§ EXERCISE: Only the lines from the one containing "from mathutils import" through the one containing "ob = bpy.data.objects.new(name, data)" are to be copied, exactly and with both ends kept.

§ INFORMATION SHOWN:
◇ ◇ ◇ ◇ ◇ ◇ ◇

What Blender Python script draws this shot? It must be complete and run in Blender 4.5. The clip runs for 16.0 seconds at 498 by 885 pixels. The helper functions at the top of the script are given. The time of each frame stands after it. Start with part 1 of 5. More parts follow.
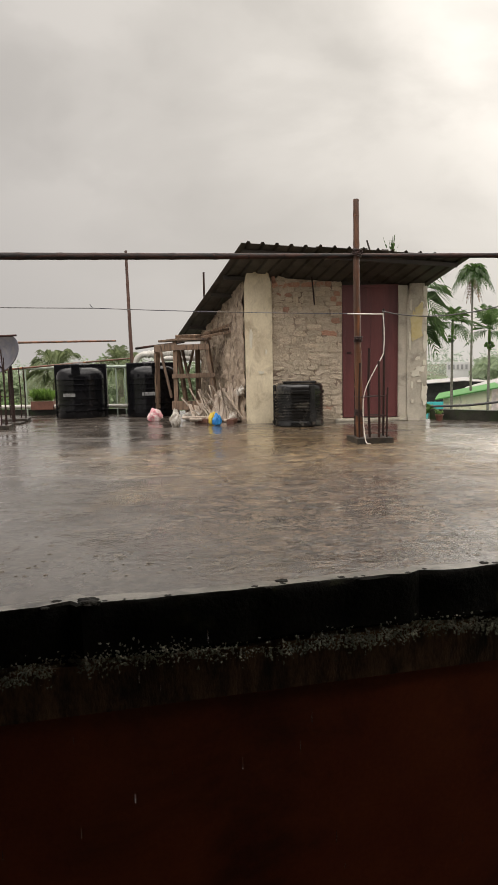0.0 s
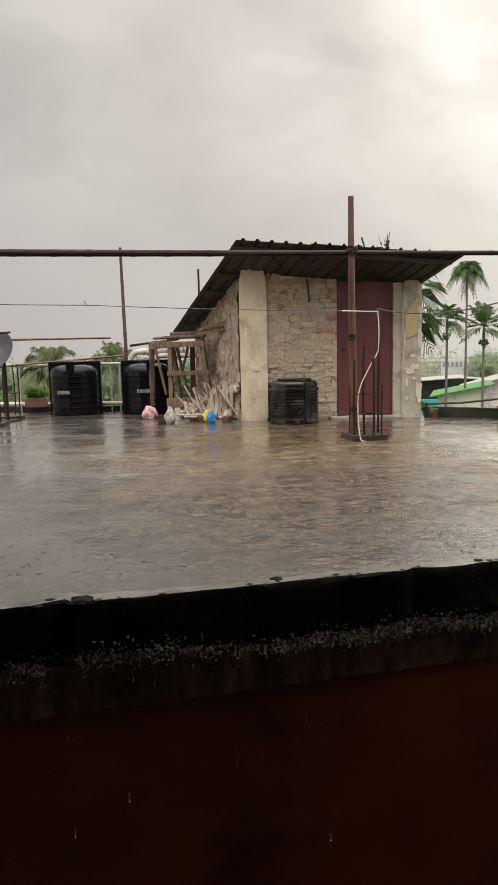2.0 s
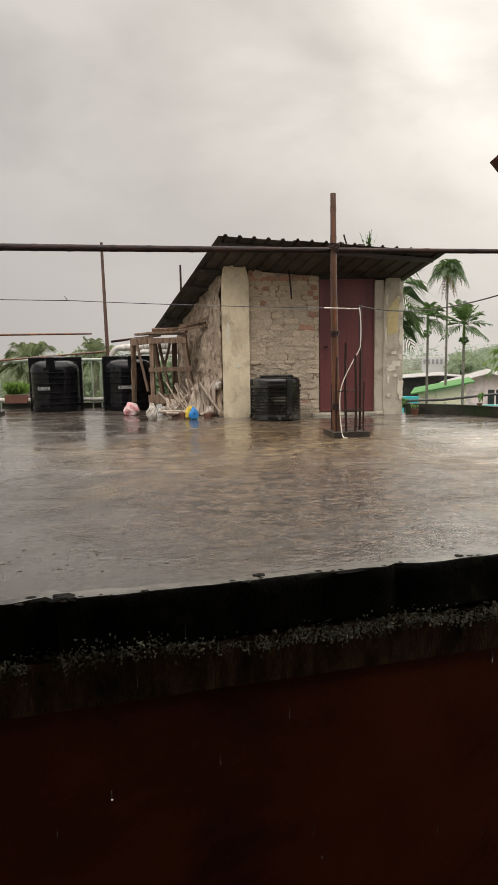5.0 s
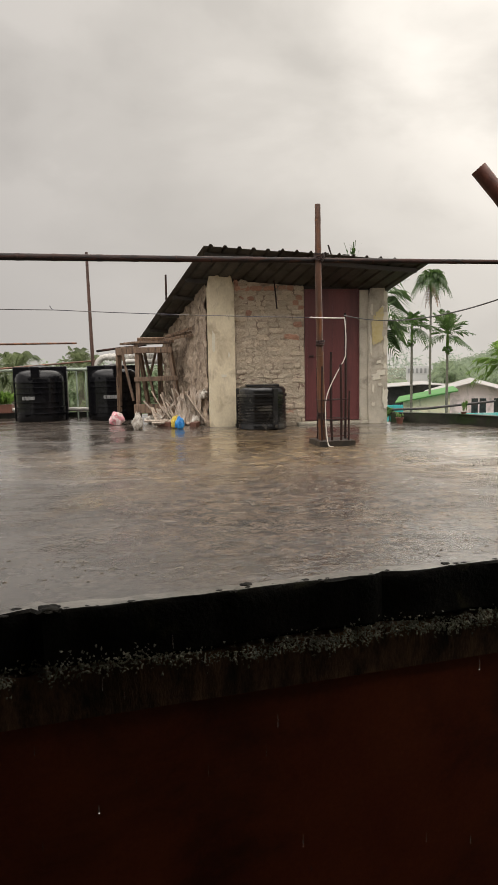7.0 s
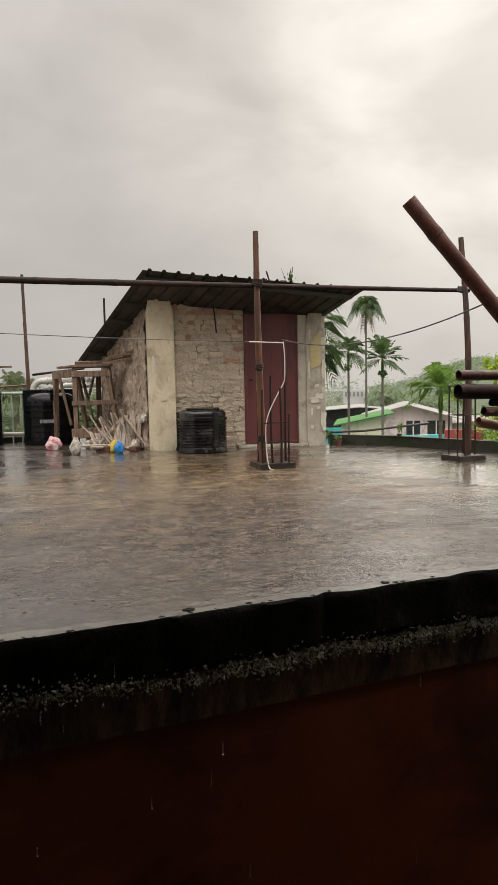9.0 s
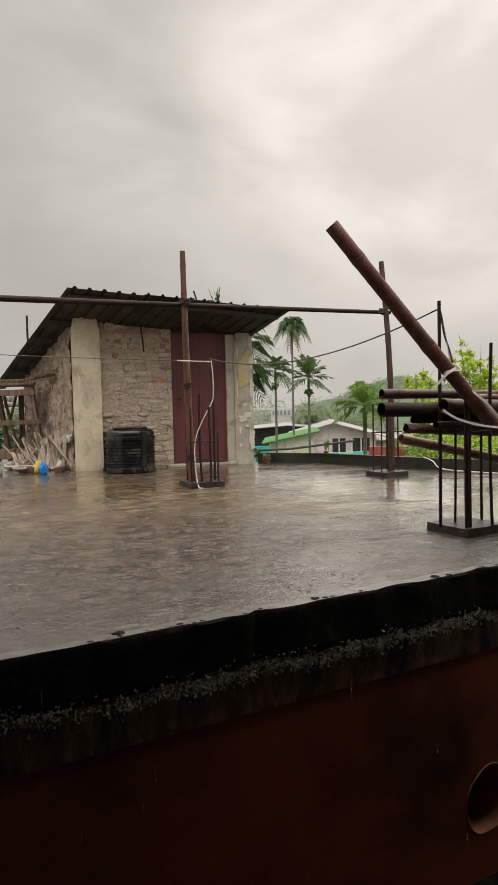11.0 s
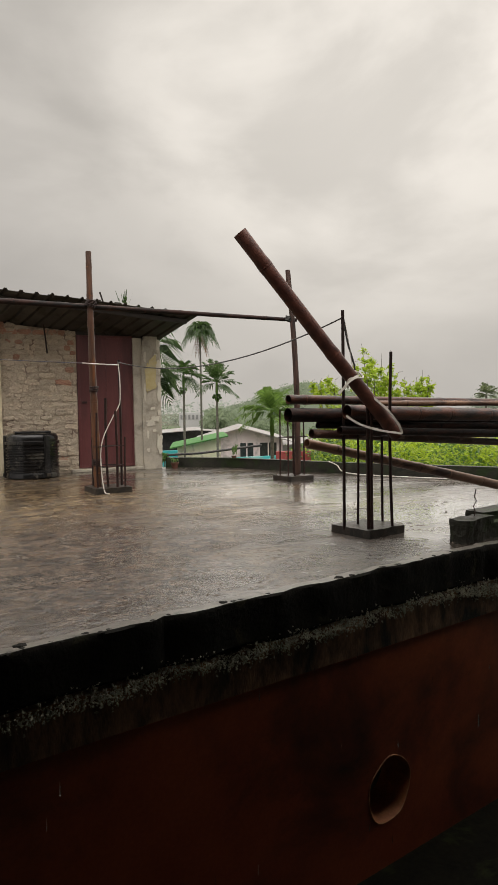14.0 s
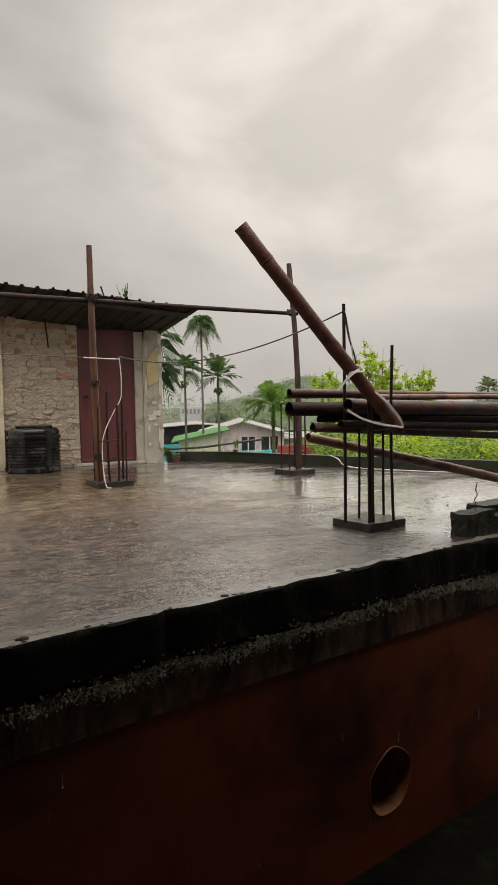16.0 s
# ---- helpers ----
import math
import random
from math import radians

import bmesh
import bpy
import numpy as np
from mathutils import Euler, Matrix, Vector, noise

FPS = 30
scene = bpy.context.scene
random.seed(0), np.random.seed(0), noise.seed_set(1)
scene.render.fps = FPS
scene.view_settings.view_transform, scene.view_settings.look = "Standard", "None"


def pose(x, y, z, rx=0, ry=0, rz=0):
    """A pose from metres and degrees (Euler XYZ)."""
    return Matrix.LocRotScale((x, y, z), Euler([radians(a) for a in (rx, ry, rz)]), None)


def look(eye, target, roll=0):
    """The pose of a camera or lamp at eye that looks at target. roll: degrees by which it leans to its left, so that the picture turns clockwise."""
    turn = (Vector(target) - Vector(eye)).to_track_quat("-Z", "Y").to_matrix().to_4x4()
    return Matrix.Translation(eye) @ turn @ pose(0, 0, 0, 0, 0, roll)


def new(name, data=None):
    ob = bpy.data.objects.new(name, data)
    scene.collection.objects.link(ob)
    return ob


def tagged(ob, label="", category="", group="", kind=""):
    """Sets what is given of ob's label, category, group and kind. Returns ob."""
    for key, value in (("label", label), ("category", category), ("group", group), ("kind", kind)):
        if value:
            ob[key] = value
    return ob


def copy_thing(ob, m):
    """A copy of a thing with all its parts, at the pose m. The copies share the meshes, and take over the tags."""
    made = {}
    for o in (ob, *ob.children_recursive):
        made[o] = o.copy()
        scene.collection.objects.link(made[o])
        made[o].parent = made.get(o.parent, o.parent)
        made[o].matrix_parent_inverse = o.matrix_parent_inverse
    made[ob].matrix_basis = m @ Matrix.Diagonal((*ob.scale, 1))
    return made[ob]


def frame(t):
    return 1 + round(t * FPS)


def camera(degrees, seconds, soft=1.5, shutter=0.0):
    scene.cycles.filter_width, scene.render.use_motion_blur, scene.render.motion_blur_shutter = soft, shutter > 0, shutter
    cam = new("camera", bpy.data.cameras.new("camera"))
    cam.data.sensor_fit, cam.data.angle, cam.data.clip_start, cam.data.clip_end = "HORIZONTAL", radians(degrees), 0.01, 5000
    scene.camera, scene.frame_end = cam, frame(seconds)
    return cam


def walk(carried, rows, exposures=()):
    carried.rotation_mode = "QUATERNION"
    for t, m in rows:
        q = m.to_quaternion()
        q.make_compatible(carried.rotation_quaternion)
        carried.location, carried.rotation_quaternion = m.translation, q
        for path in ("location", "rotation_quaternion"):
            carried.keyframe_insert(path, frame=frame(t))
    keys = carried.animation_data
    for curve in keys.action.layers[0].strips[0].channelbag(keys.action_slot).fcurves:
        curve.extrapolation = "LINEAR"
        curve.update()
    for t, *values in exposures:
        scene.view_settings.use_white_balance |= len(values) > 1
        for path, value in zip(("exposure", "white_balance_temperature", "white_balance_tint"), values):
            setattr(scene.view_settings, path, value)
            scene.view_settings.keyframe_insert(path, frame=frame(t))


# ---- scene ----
cam = camera(42.08, 16.0, soft=0.85)
PATH = [
    (0.0, pose(-0.002, -0.003, 0.911, 83.119, 1.265, 0.086)),
    (0.5, pose(-0.001, -0.001, 0.912, 83.261, 1.267, -0.058)),
    (1.0, pose(-0.001, 0.001, 0.912, 83.113, 1.297, -0.223)),
    (1.5, pose(-0.000, 0.002, 0.912, 82.852, 1.226, -0.303)),
    (2.0, pose(-0.000, 0.003, 0.912, 82.869, 1.237, -0.358)),
    (2.5, pose(-0.000, 0.004, 0.912, 83.006, 1.258, -0.430)),
    (3.0, pose(-0.000, 0.005, 0.912, 82.873, 1.167, -0.440)),
    (5.5, pose(-0.004, 0.007, 0.911, 82.534, 1.020, -2.390)),
    (6.0, pose(-0.004, 0.007, 0.911, 83.011, 1.055, -2.753)),
    (6.5, pose(-0.006, 0.007, 0.910, 83.174, 1.052, -3.034)),
    (7.0, pose(-0.007, 0.006, 0.910, 83.339, 1.083, -3.215)),
    (7.5, pose(-0.008, 0.006, 0.910, 83.699, 1.092, -3.547)),
    (8.0, pose(-0.009, 0.005, 0.910, 84.691, 1.006, -4.529)),
    (8.5, pose(-0.010, 0.005, 0.909, 85.537, 1.074, -6.408)),
    (9.0, pose(-0.011, 0.004, 0.909, 85.314, 1.168, -8.507)),
    (11.5, pose(-0.017, -0.000, 0.908, 86.994, 1.385, -16.931)),
    (12.0, pose(-0.017, -0.001, 0.908, 86.432, 1.290, -19.218)),
    (12.5, pose(-0.018, -0.002, 0.908, 86.700, 1.117, -20.349)),
    (13.0, pose(-0.019, -0.003, 0.908, 87.138, 0.995, -21.786)),
    (13.5, pose(-0.019, -0.004, 0.908, 87.127, 0.957, -22.583)),
    (14.0, pose(-0.020, -0.005, 0.909, 87.081, 0.888, -22.954)),
    (14.5, pose(-0.020, -0.006, 0.909, 87.004, 0.971, -23.035)),
    (15.0, pose(-0.020, -0.007, 0.909, 87.024, 0.978, -23.051)),
    (15.5, pose(-0.020, -0.008, 0.909, 86.881, 0.908, -22.939)),
    (16.0, pose(-0.019, -0.009, 0.910, 86.544, 0.998, -22.827)),
]
walk(cam, PATH, [(0.0, 0.16), (3.0, 0.16), (6.0, 0.12), (9.0, 0.02), (11.5, -0.15), (13.0, -0.24), (16.0, -0.24)])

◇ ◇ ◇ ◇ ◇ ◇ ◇

§ FULL ANSWER:
from mathutils import Euler, Matrix, Vector, noise

FPS = 30
scene = bpy.context.scene
random.seed(0), np.random.seed(0), noise.seed_set(1)
scene.render.fps = FPS
scene.view_settings.view_transform, scene.view_settings.look = "Standard", "None"


def pose(x, y, z, rx=0, ry=0, rz=0):
    """A pose from metres and degrees (Euler XYZ)."""
    return Matrix.LocRotScale((x, y, z), Euler([radians(a) for a in (rx, ry, rz)]), None)


def look(eye, target, roll=0):
    """The pose of a camera or lamp at eye that looks at target. roll: degrees by which it leans to its left, so that the picture turns clockwise."""
    turn = (Vector(target) - Vector(eye)).to_track_quat("-Z", "Y").to_matrix().to_4x4()
    return Matrix.Translation(eye) @ turn @ pose(0, 0, 0, 0, 0, roll)


def new(name, data=None):
    ob = bpy.data.objects.new(name, data)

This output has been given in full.